Betsy Drake, asked after her wedding to Cary Grant about possible plans for children: “I think it would be very depressing for one to know that he was a planned baby. That’s so cold and unromantic.”
Hedy Lamarr, explaining why she couldn’t see the police for two days after losing $250,000 worth of jewels: “You know what it’s like to come home late after a party and be wakened from a sound sleep.”
Director Elia Kazan: “Actors should stay hungry.”
Vivien Leigh, asked if her husband, Laurence Olivier, had plans to film more Shakespeare: “I don’t think he’d say. If he did, Orson Welles might start filming the same thing immediately.”
Dorothy Parker, explaining why she didn't take a honeymoon after her re-marriage to Alan Campbell: “We’re going nowhere. We've been everywhere.”

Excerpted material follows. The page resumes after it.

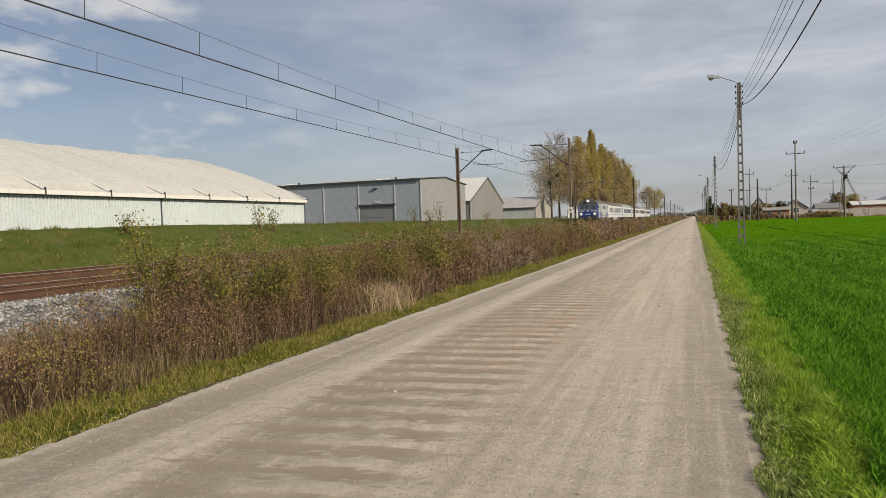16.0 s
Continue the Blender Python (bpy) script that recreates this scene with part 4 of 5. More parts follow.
M_LOGO = surface("orange_red_paint", (0.52, 0.10, 0.05), (0.58, 0.12, 0.06), 2, 14, 0.5, bump=0)
M_HEAD = lamp_material("lit_headlamp", (1.0, 0.95, 0.85), 0.25)


def bogie(parent, y, r, wheelbase):
    b = part("bogie", Geo().box(-1.15, -1.02, y - wheelbase * 0.8, y + wheelbase * 0.8, 0.42, 0.78).box(1.02, 1.15, y - wheelbase * 0.8, y + wheelbase * 0.8, 0.42, 0.78).box(-1.05, 1.05, y - 0.4, y + 0.4, 0.5, 0.85), M_UNDER, parent)
    for a in (-wheelbase / 2, wheelbase / 2):
        for s in (-0.80, 0.68):
            part("wheel", Geo().lathe((s, y + a, r), [(r * 0.5, -0.02), (r, 0.0), (r, 0.12), (r * 0.5, 0.14)], 18, "x"), M_UNDER, b)
        for s in (-1.24, 1.16):
            part("axle_box", Geo().box(s, s + 0.1, y + a - 0.2, y + a + 0.2, r - 0.2, r + 0.25, 0.0), M_UNDER, b)
    for s in (-1.22, 1.14):
        for k in (-0.35, 0.35):
            part("spring", Geo().lathe((s + 0.04, y + k, 0.30), [(0.09, 0), (0.09, 0.35)], 8), M_UNDER, b)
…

Red Skelton, hearing about a fire at the preview of one of his pictures: “You can’t blame it on the picture because it’s not so hot.”
Jean Simmons, commenting on yell leaders after seeing her first American football game: “I don’t like those people waving their arms to get people to yell. Goodness knows, we scream our guts out at soccer matches, but not at somebody else’s direction.”
Italian Actress Marina Berti, arguing against divorce: “Men are all alike, so why throw one away and get another just like him? It is better to keep the one you have and profit from the time and trouble you have spent on him.”
Marta Toren, on U. S. males: “The American wolf is really shy and uncertain. He is abrupt in order to hide his shyness.”
Lauren Bacall, on the nature of her profession: “A person has to be unnormal to get into this kind of business. Normal people couldn’t take it.”
Jack Paar, telling about his three-year contract with R.K.O.: “I was never even scheduled for any of the pictures they cancelled!”
Bob Hope: “Vaudeville is dead and television is the box they buried it in.”
Chill Wills, the voice of “Francis:” “Folks have been talking to me about going into politics, but I figure I better stay in a field where a talking mule is a novelty.”
Sir Laurence Olivier, after observing the Los Angeles smog: “Isn’t it ironic that motion pictures came westward for the sunshine and now there isn’t any?”